Towards the end of 2019, the Federal Reserve chair said that they had no plans to issue a digital dollar. At the time, the chair said that issuing a digital dollar to the masses would present several challenges. These challenges included problems with formulating the Fed’s fiscal policy, issues of privacy, and threats to the international dominance of the USD.
How Banking Started
The banking industry started in 17th century London. At the time, goldsmiths would hold sovereign coins and gold reserves for safekeeping. Besides that, they would use their holding to issue loans against their value via transferrable notes while charging interest. With time, it became modern banking. The banks take notes, coins and they issue consumer and business checking accounts. When a bank issues a loan, the money exists in the balances of the checking accounts of the borrowers and depositors at the same time.

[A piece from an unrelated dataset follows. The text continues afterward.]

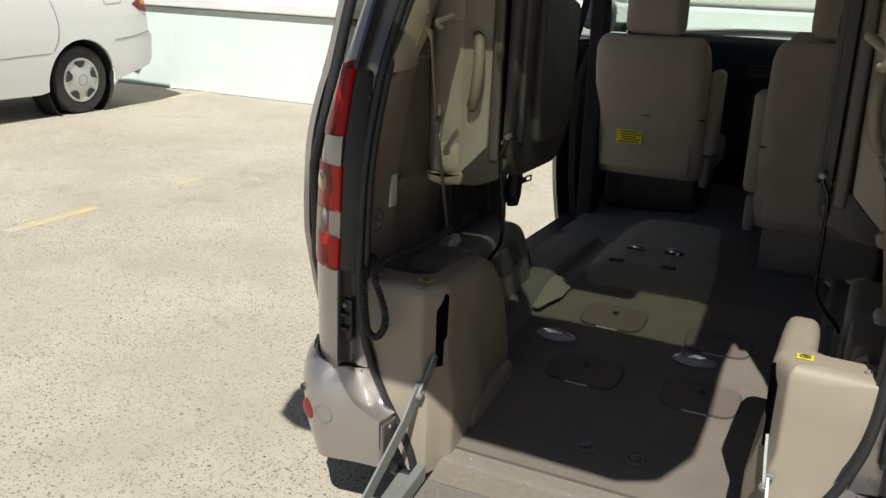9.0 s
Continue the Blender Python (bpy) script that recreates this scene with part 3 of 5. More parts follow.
def roof_point(x, y):
    e = edge_z(y)
    xe = half_width(y, e)
    k = min(1.0, abs(x))
    y0 = U0 + lean(1.65)
    if y0 <= y < 0.30:
        w = lean(1.65) / 0.68
        e = edge_z((y - 0.30 * w) / (1 - w))
        xe = half_width(y, e)
    if y < y0:
        th = math.asin(min(1.0, (y0 - y) / 0.41))
        e = edge_z(U0 - th * 1.0 / math.pi)
        xe = side(U0 - th * 1.0 / math.pi, e)[0]
    crown = 0.082 * interp(y, [-0.7, -0.2, 1.5, 2.0], [0.6, 0.95, 1.0, 0.9])
    yy = y
    if y > 1.5:
        yy = y + (y - 1.5) * 0.35 * (1 - k * k)
        crown += (y - 1.5) * 0.02
    if y < -0.2:
        yy = y - (1 - k ** 4) * (0.04 * (-0.2 - y) / 0.4 - 0.02)
    f = interp(y, [1.1, 1.9], [0, 1])
    return (x * xe, yy, e + crown * ((1 - k ** 4) ** 0.6 * (1 - f) + (1 - k ** 3.2) * f))


def build_shell(s):
    q = part("quarter_panel", sided(patch(side, QUARTER, (QWIN, LAMP_UP, LAMP_LO), 0.035), s), PAINT, VAN)
    part("window_surround", sided(patch(pane_side, QWIN, (rounded([(-0.543, 1.172), (0.235, 1.179), (0.235, 1.648), (-0.515, 1.622), (-0.56, 1.60)], 0.012),), 0.06, 0.004, -0.0015), s), SATIN, q)
    part("pillar_band", sided(patch(side, [(0.236, 1.156), (0.2675, 1.156), (0.2675, 1.662), (0.236, 1.66)], (), 0.05, 0.003, 0.002), s), SATIN, q)
    part("quarter_glass", sided(patch(pane_side, [(-0.551, 1.146), (0.250, 1.153), (0.245, 1.652), (-0.515, 1.625), (-0.566, 1.60)], (), 0.07, 0.004, -0.006), s), PRIVACY, q, "tinted privacy glass with fine antenna lines")
    for k in range(5):
        z = 1.23 + 0.075 * k
        part("antenna_line", sided(tube([Vector(pane_side(u, z)) - Vector((0.013, 0, 0)) for u in lin(-0.5, 0.2, 10)], 0.0009, 4), s), INK, q)
    # guide rail of the sliding door
    part("door_rail", sided(patch(side, rounded([(-0.55, 0.964), (0.266, 0.977), (0.266, 0.994), (-0.55, 0.981)], 0.002), (), 0.05, 0.006, 0.0015), s), UNDER, q, "black sliding door rail")
    part("rail_slot_shade", sided(patch(side, [(-0.47, 0.9675), (0.262, 0.981), (0.262, 0.992), (-0.47, 0.979)], (), 0.05, 0.004, 0.003), s), VOID, q)
    # rear lamp
    lamp = part("tail_lamp", sided(joined(*(patch(side, poly, (), 0.04, 0.004, -0.026) for poly in ([(-0.826, 1.042), (-0.566, 1.036), (-0.562, 1.138), (-0.66, 1.188), (-0.826, 1.213)], [(-0.826, 0.708), (-0.590, 0.714), (-0.558, 0.778), (-0.560, 0.964), (-0.826, 0.967)]))), s), REFLECTOR, VAN, "two-tier red and clear tail lamp")
    part("upper_lens", sided(patch(side, LAMP_UP, (), 0.03, 0.004, 0.004), s), REDLENS, lamp)
    part("middle_lens", sided(patch(side, [(-0.875, 0.857), (-0.556, 0.857), (-0.558, 0.966), (-0.875, 0.970)], (), 0.03, 0.004, 0.004), s), PINKLENS, lamp)
    part("reversing_lens", sided(patch(side, [(-0.875, 0.790), (-0.556, 0.794), (-0.556, 0.855), (-0.875, 0.855)], (), 0.03, 0.004, 0.004), s), CLEARLENS, lamp, "clear reversing lens")
    part("lower_lens", sided(patch(side, rounded([(-0.875, 0.706), (-0.588, 0.711), (-0.556, 0.772), (-0.556, 0.792), (-0.875, 0.788)], [0.005, 0.035, 0.03, 0.001, 0.001]), (), 0.03, 0.004, 0.004), s), REDLENS, lamp)
    for z0, z1, m in ((1.208, 1.228, PAINT), (1.042, 1.207, plain_red), (0.857, 0.970, plain_red), (0.790, 0.855, CAP), (0.706, 0.788, plain_red)):
        def back(z, k):
            o = side(-0.875, z)
            return (o[0] - 0.002 * k, o[1] + 0.014 * k, z)
        part("lens_return", sided(grid(back, lin(z0, z1, 4), lin(0, 1, 2), 0.003, True), s), m, lamp)
    for (u, z, r, m) in ((-0.735, 1.112, 0.052, REFLECTOR), (-0.745, 0.915, 0.047, AMBER), (-0.728, 0.823, 0.027, REFLECTOR), (-0.76, 0.757, 0.032, REFLECTOR)):
        p = Vector(side(u, z))
        n = (Vector(side(u + 0.01, z)) - Vector(side(u - 0.01, z))).cross(Vector((0, 0, 1))).normalized()
        bm = lathe([(-0.05, r * 0.3), (-0.03, r * 0.7), (-0.012, r * 0.98), (-0.004, r), (-0.004, r * 0.93), (-0.016, r * 0.72), (-0.022, r * 0.4), (-0.012, r * 0.18), (-0.008, 0.0)], (0, 0, 0), "z", 24)
        bmesh.ops.transform(bm, matrix=Matrix.Translation(p - n * 0.010) @ n.to_track_quat("Z", "Y").to_matrix().to_4x4(), verts=bm.verts)
        if m is AMBER:
            bm.free()
            bm = lathe([(-0.05, r * 0.9), (-0.012, r), (-0.006, r * 0.93), (0.0, r * 0.6), (0.002, 0.0)], (0, 0, 0), "z", 28)
            bmesh.ops.transform(bm, matrix=Matrix.Translation(p + n * 0.0035) @ n.to_track_quat("Z", "Y").to_matrix().to_4x4(), verts=bm.verts)
        part("bulb_bowl", sided(bm, s), m, lamp, "amber indicator bulb cover" if m is AMBER else "")
    for poly, m in (([(-0.622, 0.724), (-0.594, 0.722), (-0.562, 0.786), (-0.622, 0.786)], plain_red), ([(-0.622, 0.796), (-0.562, 0.797), (-0.562, 0.852), (-0.622, 0.852)], CAP), ([(-0.628, 0.860), (-0.559, 0.860), (-0.560, 0.964), (-0.628, 0.965)], SALMON), ([(-0.635, 1.037), (-0.564, 1.035), (-0.561, 1.137), (-0.635, 1.177)], SALMON)):
        z0, z1 = min(p[1] for p in poly), max(p[1] for p in poly)
        ribs = [tube([Vector(side(u, z)) - Vector((0.0045, 0, 0)) for u in (poly[0][0], (poly[0][0] + poly[1][0]) / 2, poly[1][0])], 0.0016, 4) for z in lin(z0 + 0.004, z1 - 0.038 if z0 > 1 else z1 - 0.004, int((z1 - z0) / 0.0075))]
        part("side_lens", sided(joined(patch(side, poly, (), 0.04, 0.004, -0.007), *ribs), s), m, lamp)
    # flat band along the tail edge, with a beaded rim where the bowl begins
    for z0, z1, m in ((1.044, 1.205, plain_red), (0.858, 0.968, plain_red), (0.791, 0.854, CAP), (0.708, 0.787, plain_red)):
        part("edge_band", sided(patch(side, [(-0.873, z0), (-0.80, z0), (-0.80, z1 - 0.003), (-0.873, z1)], (), 0.03, 0.004, -0.008), s), m, lamp)
    for u, z0, z1 in ((-0.797, 1.05, 1.165), (-0.797, 0.864, 0.955), (-0.645, 1.05, 1.165), (-0.645, 0.865, 0.955)):
        part("bead_row", sided(tube([Vector(side(u + 0.006 * math.cos(9 * (z - z0)), z)) - Vector((0.010, -0.004, 0)) for z in lin(z0, z1, 36)], [0.0010 + 0.0012 * (k % 2) for k in range(37)], 6), s), CHROME, lamp)
    for z, h in ((1.075, 0.02), (0.885, 0.018), (1.165, 0.016)):
        part("reflector_step", sided(patch(side, [(-0.70, z), (-0.65, z + 0.004), (-0.65, z + h), (-0.70, z + h - 0.002)], (), 0.03, 0.006, -0.016), s), REFLECTOR, lamp)
    part("panel_edge", sided(patch(side, [(-0.5535, 0.72), (-0.5495, 0.72), (-0.5495, 1.135), (-0.5535, 1.135)], (), 0.03, 0.006, 0.003), s), PAINT, q)
    return q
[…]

Central banks are tasked with protecting the depositors while ensuring the supply of credit by making sure that banks keep a portion of the deposits on reserve. All reserves by banks today are held by central banks.
The modern system is digital and banks maintain electronic ledgers while the masses pay their bills via digital devices. While transactions between customers and businesses occur via a bank ledger, interbank transactions occur via an electronic ledger maintained by the Fed. The interbank transactions are secure, fast, and low cost.

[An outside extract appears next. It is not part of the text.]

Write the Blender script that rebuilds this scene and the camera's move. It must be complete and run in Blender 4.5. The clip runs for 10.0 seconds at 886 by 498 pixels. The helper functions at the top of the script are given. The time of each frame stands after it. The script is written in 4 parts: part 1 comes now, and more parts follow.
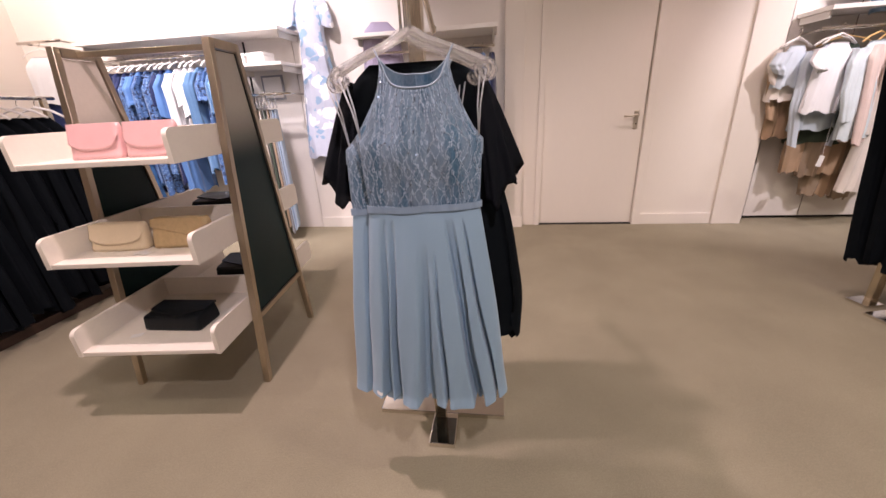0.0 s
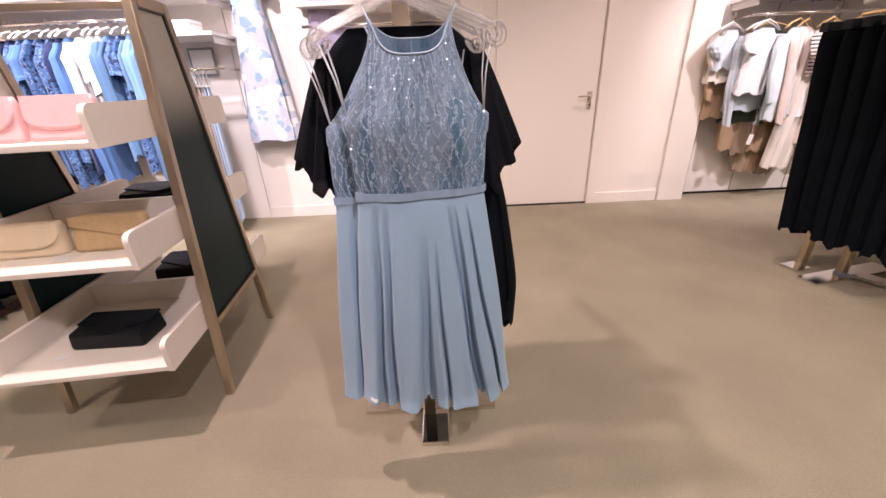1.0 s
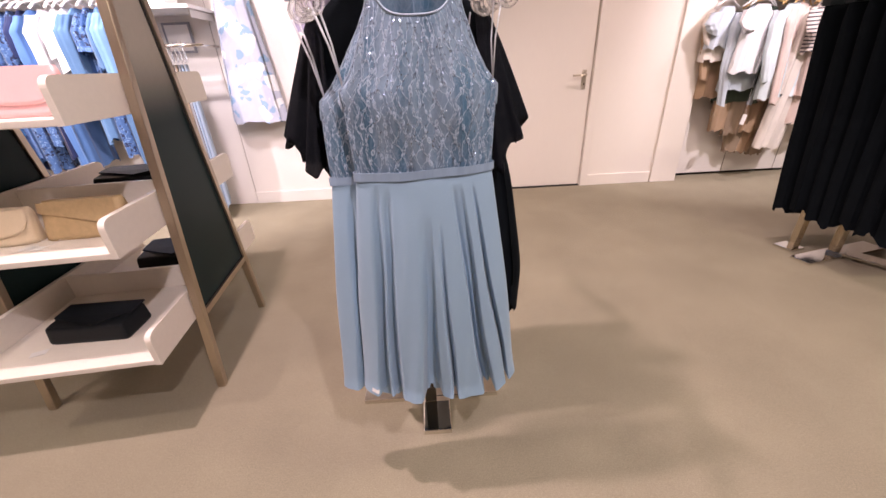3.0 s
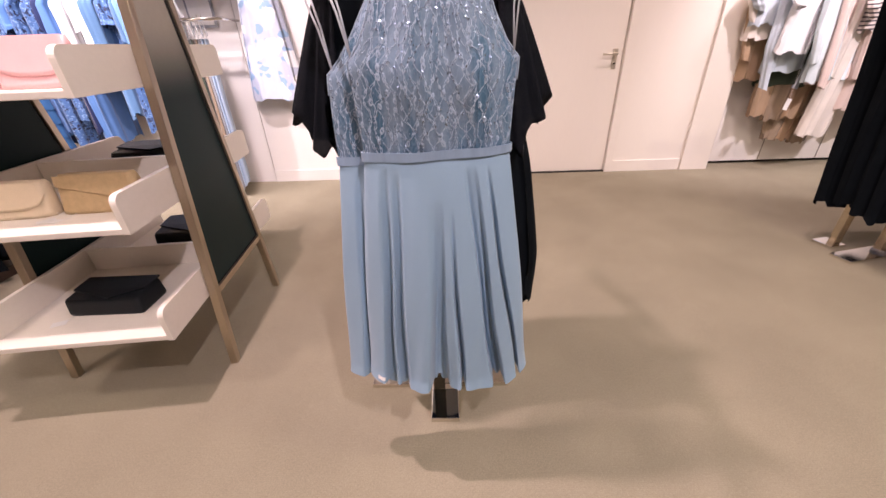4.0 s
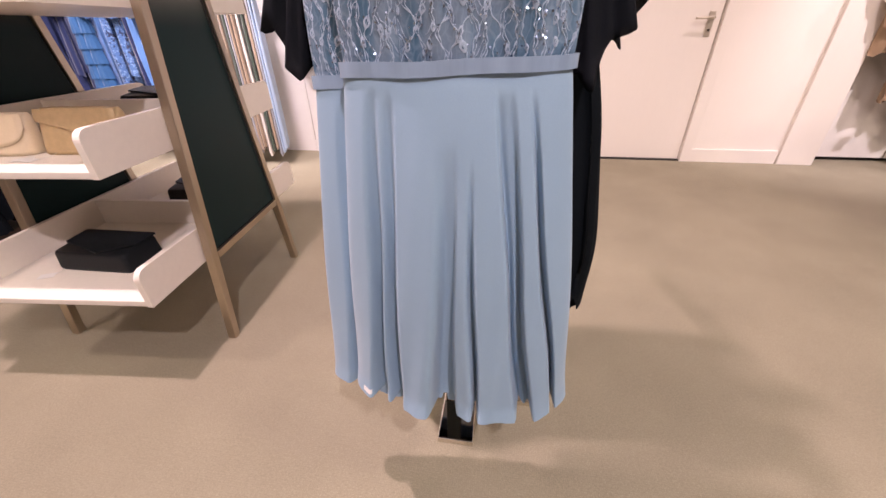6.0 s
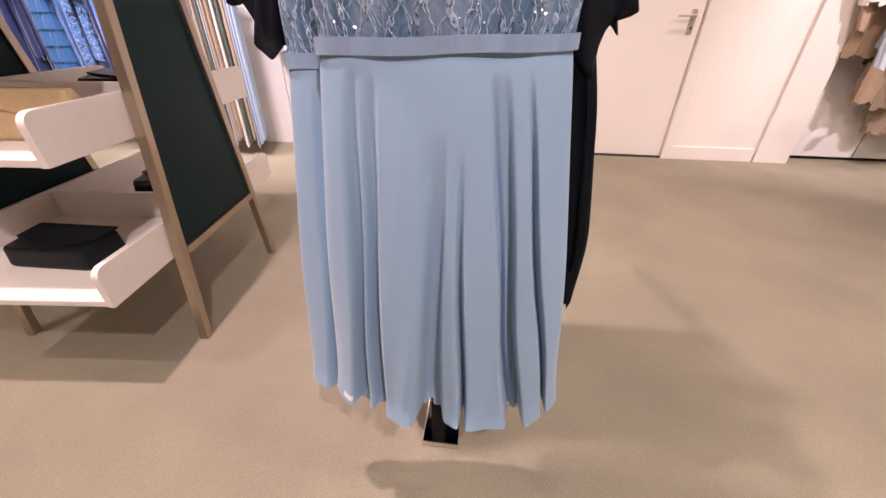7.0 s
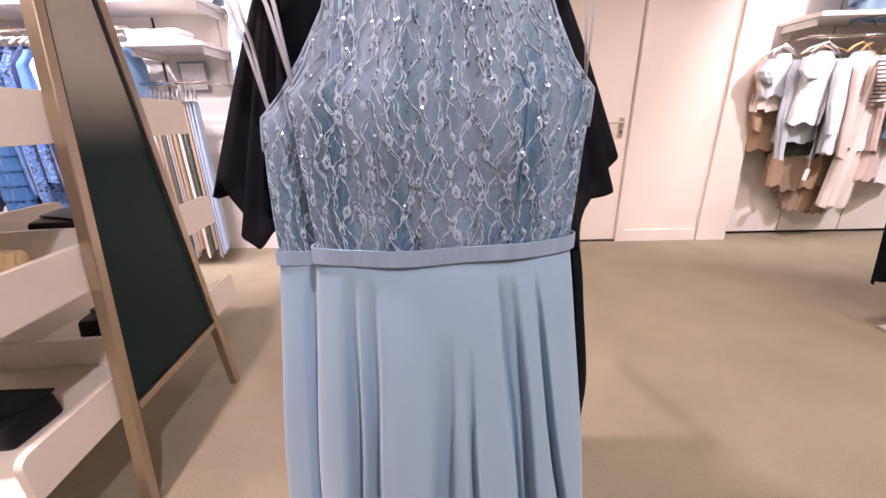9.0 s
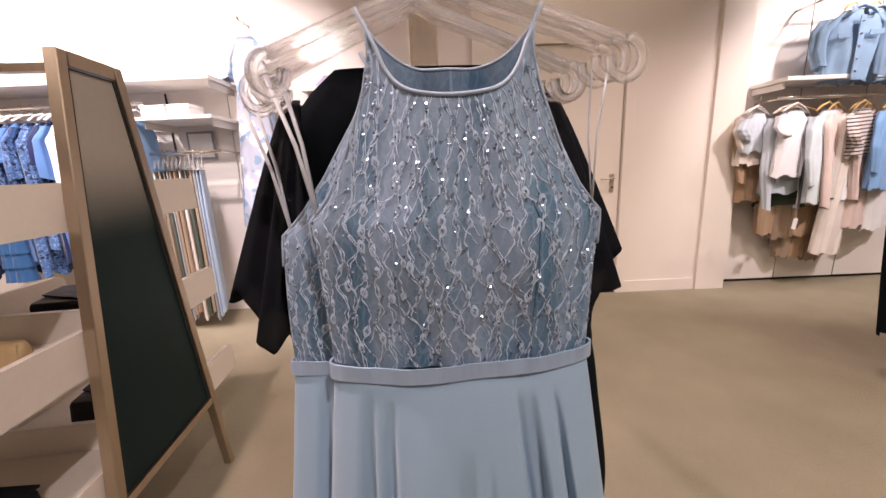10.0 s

Benefits of a Digital Dollar
The Fed could provide businesses and the masses direct access to its ledger via a digital dollar. To achieve this, they would only need to allow the masses to establish non-interest paying checking accounts at regional banks. By using the blockchain, private transactions could cost virtually nothing, be secure, and extremely fast. Credit card fees would drop and the economy would be more efficient. It’s worth noting that the view of a digital currency has changed since 2019. Early this year, U.S Federal Reserve Governor Announced FedCoin Interest Through A Digital Currency Model. The Federal Reserve is well aware that such move could greatly increase efficiency across the payments market.

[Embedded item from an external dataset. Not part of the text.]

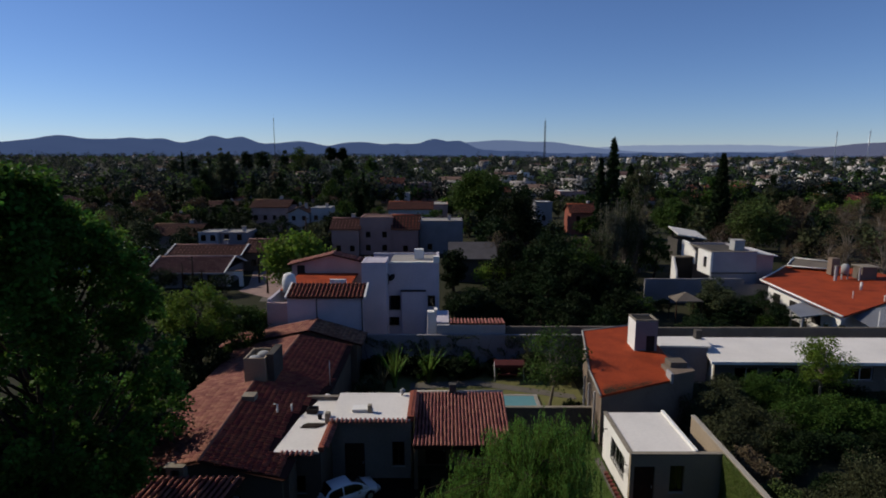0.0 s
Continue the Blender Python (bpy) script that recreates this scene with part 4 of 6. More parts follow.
# house behind the grove
GR = thing("grove_house", "grey-roofed house in the shade of dark trees", "house", (5, 95, 0))
bm = bmesh.new()
wall(bm, "x", 92.5, 0.25, 1.4, 8.6, 0, 4.0, [(2.2, 3.2, 1.0, 2.3), (5.4, 6.6, 1.0, 2.3)])
wall(bm, "x", 98.0, 0.25, 1.4, 8.6, 0, 5.0)
wall(bm, "y", 1.4, 0.25, 92.75, 98.0, 0, 4.0)
wall(bm, "y", 8.35, 0.25, 92.75, 98.0, 0, 4.0)
part("wall", bm, M["dark_wall"], GR)
for a0, a1 in ((2.2, 3.2), (5.4, 6.6)):
    window(GR, "x", 92.5, a0, a1, 1.0, 2.3, M["white_iron"], bars=1)
slab(GR, "roof", [Vector((0.9, 91.8, 4.1)), Vector((9.1, 91.8, 4.1)), Vector((9.1, 98.6, 5.9)), Vector((0.9, 98.6, 5.9))], 0.14, M["roof_slate"], "dull grey sheet roof")

# white house with stair turret on the far right
RW = thing("white_block_house", "white two-storey block house with a roof tank", "house", (42, 84, 0))
# lilac front and white end wall: shade and sun put into the colours
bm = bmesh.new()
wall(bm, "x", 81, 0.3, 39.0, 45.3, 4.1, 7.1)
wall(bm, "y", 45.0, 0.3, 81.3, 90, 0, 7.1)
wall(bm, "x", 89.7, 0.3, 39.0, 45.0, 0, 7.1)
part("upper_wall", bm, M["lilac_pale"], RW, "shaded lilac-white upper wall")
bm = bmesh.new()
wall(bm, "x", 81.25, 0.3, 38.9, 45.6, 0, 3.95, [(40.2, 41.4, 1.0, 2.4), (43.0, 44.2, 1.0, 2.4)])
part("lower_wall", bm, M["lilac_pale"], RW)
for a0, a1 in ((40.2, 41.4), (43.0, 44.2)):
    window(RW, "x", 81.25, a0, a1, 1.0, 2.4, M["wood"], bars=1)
# shadow line between the storeys, built as a dark-coloured strip
boxed("string_course", M["dark_wall"], RW, 38.8, 45.4, 80.9, 81.3, 3.952, 4.098, 0.0, "dark strip for the shadow line between the storeys")
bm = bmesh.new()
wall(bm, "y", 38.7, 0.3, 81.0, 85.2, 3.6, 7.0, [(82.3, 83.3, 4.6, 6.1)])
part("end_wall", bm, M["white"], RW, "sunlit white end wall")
window(RW, "y", 38.7, 82.3, 83.3, 4.6, 6.1, M["wood"])
boxed("roof", M["dark_wall"], RW, 39.0, 45.0, 81.3, 89.7, 6.7, 6.85, 0.0, "dirty grey flat roof")
for a_ in ((38.65, 45.35, 80.95, 81.3), (38.65, 39.0, 81.3, 89.9)):
    boxed("coping", M["coping"], RW, *a_, 7.102, 7.18, 0.0)
bm = bmesh.new()
prism(bm, [(38.6, 86.0, 4.4), (38.6, 91.0, 4.4), (38.6, 91.0, 7.4), (38.6, 89.0, 7.4), (38.6, 86.0, 6.2)], (0.25, 0, 0))
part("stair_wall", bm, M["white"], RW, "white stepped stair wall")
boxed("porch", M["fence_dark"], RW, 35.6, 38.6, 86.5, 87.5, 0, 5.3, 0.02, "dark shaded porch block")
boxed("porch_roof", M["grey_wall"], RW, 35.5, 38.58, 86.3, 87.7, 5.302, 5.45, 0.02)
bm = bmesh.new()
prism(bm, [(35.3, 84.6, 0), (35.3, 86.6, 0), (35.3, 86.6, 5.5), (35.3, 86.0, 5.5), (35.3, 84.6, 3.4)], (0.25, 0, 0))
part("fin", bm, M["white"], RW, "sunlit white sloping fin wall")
bm = bmesh.new()
wall(bm, "x", 83.0, 0.3, 45.4, 48.9, 0, 6.2)
wall(bm, "y", 48.6, 0.3, 83.3, 90, 0, 6.2)
wall(bm, "x", 86.0, 0.2, 45.4, 48.6, 0, 6.1)
part("annex_wall", bm, M["pink_pale"], RW, "pinkish shaded annex")
slab(RW, "annex_roof", [Vector((45.4, 82.5, 6.75)), Vector((49.3, 82.5, 6.3)), Vector((49.3, 90, 6.3)), Vector((45.4, 90, 6.75))], 0.16, M["membrane"], "pale shallow annex roof")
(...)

Banks could continue to operate by offering interest-bearing certificates of deposits while offering direct loans, which would still be under the purview of the Fed. When a crisis, like the current one, arises, the Fed could inject funds directly into the accounts of users on behalf of the Treasury, which would occur much faster than the current system being run by the IRS. Thus far, it has taken weeks for people to receive their stimulus checks.
Central banks globally are experimenting with a digital fiat currency. Some countries currently running trials are Sweden, Switzerland, and Canada. Several nations in the Caribbean have also tested digital currencies. Thus far, the front-runner in the issuance of a digital currency is China, with the digital Yuan likely to launch this year.
Why a Digital Dollar Would Make a Huge Impact
In the current system, the US only accounts for 8.8% of all global exports. However, it accounts for 40% of all global trade. Additionally, 88% of all foreign exchange transactions take place in the USD. For instance, if you wish to convert Mexican pesos into Japanese Yen, you first purchase USD and then use your USD to buy Yen.
However, this could all change if China manages to launch its digital Yuan. Due to the efficiency, it will offer, it could permanently make the digital Yuan the dominant currency in global trade. At some point, it could be when not if the Fed launches a digital dollar.